Chainlink, a provider of price feeds and other data for blockchains to use in smart contracts, introduced staking of its native token LINK on Tuesday, and selected holders locked 7 million tokens, valued at about $51 million, in the first 30 minutes, according to a company spokesperson.
The staking pool, currently in beta, is initially capped at 25 million LINK, which the company says is a security conscious approach, meaning 28% of the staking capacity was met within the first thirty minutes. The protocol is paying out 4.75% in annualized rewards to stakers in the form of LINK tokens.

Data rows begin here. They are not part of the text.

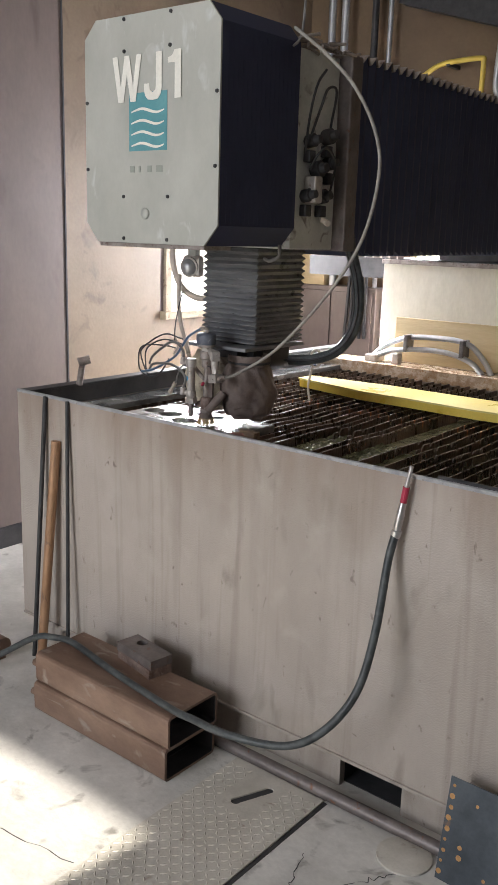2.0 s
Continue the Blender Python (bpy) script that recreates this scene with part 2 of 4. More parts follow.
M_CHROME = mat("dull_chrome", (0.55, 0.54, 0.52), (0.68, 0.67, 0.66), 0.25, 0.9, 30, None, 0.6, 0.05, 200)
M_RED = mat("red_plastic", (0.36, 0.02, 0.045), (0.48, 0.04, 0.085), 0.35, 0, 30, None, 0.6, 0.05, 200)
M_COPPER = mat("copper_brown_bar", (0.32, 0.17, 0.09), (0.44, 0.27, 0.16), 0.45, 0.3, 12, (0.15, 0.1, 0.08), 0.62, 0.1, 120, (1, 1, 0.3))
# dark steel parts, and the shade pieces in pocket, beams, slot and gap
M_DARK = mat("dark_steel_and_shade", (0.03, 0.03, 0.034), (0.07, 0.068, 0.07), 0.5, 0.2, 10, None, 0.6, 0.15, 120)
M_TEAL = mat("teal_print", (0.10, 0.30, 0.33), (0.14, 0.36, 0.39), 0.4, 0, 8, None, 0.6, 0.0, 120)
M_CREAMP = mat("cream_print", (0.80, 0.78, 0.70), (0.86, 0.84, 0.76), 0.4, 0, 8, None, 0.6, 0.0, 120)
M_GREYP = mat("grey_print", (0.27, 0.29, 0.25), (0.33, 0.35, 0.31), 0.5, 0, 8, None, 0.6, 0.0, 120)
M_BLUESP = mat("blue_sticker", (0.05, 0.33, 0.62), (0.08, 0.4, 0.7), 0.4, 0, 8, None, 0.6, 0.0, 120)
M_BRISTLE = mat("tan_brush", (0.40, 0.27, 0.13), (0.54, 0.40, 0.22), 0.7, 0, 50, (0.3, 0.22, 0.14), 0.6, 0.4, 300, (3, 3, 0.4))
M_CARD = mat("pale_card", (0.56, 0.56, 0.42), (0.66, 0.66, 0.52), 0.6, 0, 12, None, 0.6, 0.1, 120)
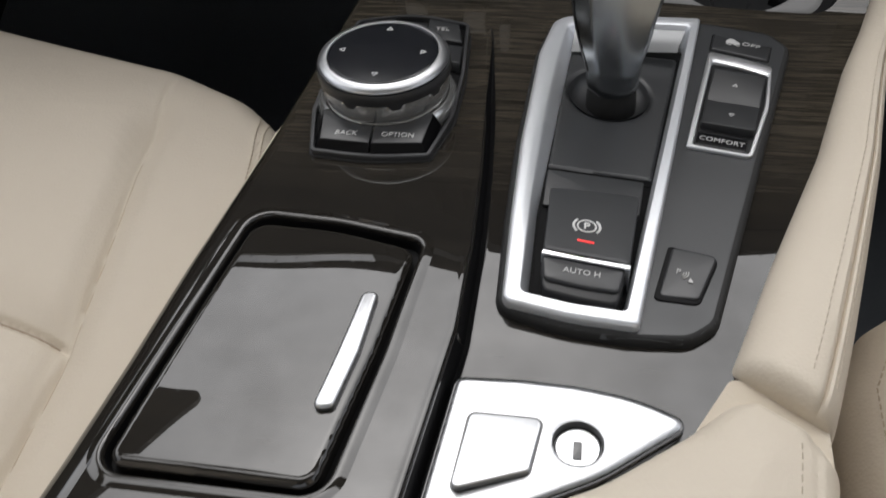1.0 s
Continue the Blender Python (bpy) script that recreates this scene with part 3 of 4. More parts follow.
# ---- lidded compartment ----
box_thing = thing("storage_compartment", (-0.01, -0.14, 0.0), "closed console compartment with a glossy wood-veneered lid", "compartment")


def lw(x, y):
    return float(left_z(y))


moat = dense(LID_HOLE, 6)
bm = loft([[(x, y, lw(x, y) + dz) for x, y in inset(moat, d)] for d, dz in ((-0.1, -0.6), (0.6, -2.0), (1.2, -5.0), (6.5, -5.5))], False, False)
part("recess", bm, WELLBLACK, box_thing, "gloss black moat round the lid")
LID = rounded([(-47.4, -192.3, 5), (16.0, -193.8, 6), (23.4, -143, 80), (28.0, -93.8, 6), (-3, -86.2, 80), (-35.8, -83.8, 8)], 8)


lid_s = sdf(LID)


def lid_top(x, y):
    """A lid that is gently crowned lengthwise and rolls down at its edges."""
    u, v = (np.asarray(y, float) + 146) / 50, (np.asarray(x, float) + 10 - 0.12 * (np.asarray(y, float) + 144)) / 31
    return left_z(y) + 2.2 - 0.75 * u * u - 0.3 * v * v - 0.8 * edge_drop(-lid_s(x, y), 2.4)


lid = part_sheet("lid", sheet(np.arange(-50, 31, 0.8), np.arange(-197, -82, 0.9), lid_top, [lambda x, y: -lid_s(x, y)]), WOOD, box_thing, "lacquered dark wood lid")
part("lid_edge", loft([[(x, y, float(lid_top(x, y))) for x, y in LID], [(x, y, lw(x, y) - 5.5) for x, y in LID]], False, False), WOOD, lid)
hl = [(14.4, -119.5, 2.6), (20.0, -118.6, 2.6), (19.0, -145, 30), (15.8, -167.5, 2.4), (9.2, -169.2, 2.4), (12.0, -146, 30)]
hp = rounded(hl[::-1], 4)
bm = slab(hp, 0.0, 4.3, 1.2, lambda x, y: float(left_z(y)) - 0.75 * ((y + 146) / 50) ** 2 - 0.02 * (x - 14.0))
part("handle", bm, ALU, lid, "bright silver finger grip")

# ---- aluminium plate with a blank switch and a lock ----
plate = thing("switch_plate", (0.08, -0.17, 0.0), "brushed silver plate with a blank switch and a key lock", "trim plate")
pz = 6.0
SIL = rounded([(44.5, -199, 2), (70, -190.5, 60), (95, -177, 60), (121.5, -155.5, 3), (105, -148.2, 60), (88, -145.6, 60), (70, -144.8, 60), (50, -145.6, 3)], 5)
def plate_z(x, y):
    return pz + 0.02 * (-150 - y)


sil_s, bore_s = sdf(SIL), sdf(ring_of(88.6, -166.2, 7.7, 64))
part_sheet("plate", sheet(np.arange(43, 123, 0.8), np.arange(-200, -143, 0.8), lambda x, y: plate_z(x, y) - 0.7 * np.exp(-(sil_s(x, y) / 0.7) ** 2) - 0.35 * np.exp(-(bore_s(x, y) / 0.4) ** 2),
                                [lambda x, y: -sil_s(x, y), bore_s]), ALU, plate, "bright brushed aluminium")
part("plate_edge", loft([[(x, y, plate_z(x, y) - 0.65) for x, y in SIL], [(x, y, 0.5) for x, y in SIL]], False, False), ALU, plate)
part("surround", frame_ring(inset(SIL, -1.1), inset(SIL, 1.0), -2, pz - 1.4, 0.4, 4, lambda x, y: 0.02 * (-150 - y)), GLOSS, plate, "black edge under the plate")
SQ = rounded([(53.0, -187.5, 2), (75.0, -178.5, 2), (78.0, -159.2, 2.5), (55.5, -159.0, 2.5)], 5)
part("switch_gap", slab(inset(SQ, -0.5), 4, pz + 0.08, 0.05, lambda x, y: 0.02 * (-150 - y)), GUN, plate)
part("switch", slab(SQ, 4, pz + 0.5, 0.6, lambda x, y: 0.02 * (-150 - y) + 0.10 * max(0, -160 - y)), ALU, plate, "blank brushed aluminium switch cap")
part("lock_bore", loft([[(x, y, plate_z(x, y) + dz) for x, y in ring_of(88.6, -166.2, r, 64)] for r, dz in ((7.75, -0.3), (7.5, -0.9), (7.45, -5))], False, False), GUN, plate, "dark bore round the lock")
lock = part("lock", lathe([(7.1, 0), (7.1, pz - 3.2), (6.4, pz - 2.6), (0.4, pz - 2.4)], 88.6, -166.2, 48), SATIN, plate, "silver lock barrel")
part("key_slot", box(87.3, 89.9, -170.4, -164.2, pz - 2.7, pz - 2.15, 0.2), GUN, lock, "dark key slot")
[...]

The company didn’t respond to a request for a more recent figure sent outside of U.S. business hours. Chainlink said it plans to scale up to 75 million LINK over time. Some 500 million tokens are currently in circulation.
The program, which opens for general access on Dec. 8, lets people earn rewards in order to maintain the protocol’s performance and keep it more secure.
“What staking does is it allows us to scale the system by creating incentives that allow the system to grow,” Chainlink co-founder Sergey Nazarov said in an interview with CoinDesk.
Stakers will be unable to unlock or move their LINK rewards until the next version of the protocol is released. That is expected in 9-12 months, the company said in a blog post.
At the time of publication LINK was trading about $6.87.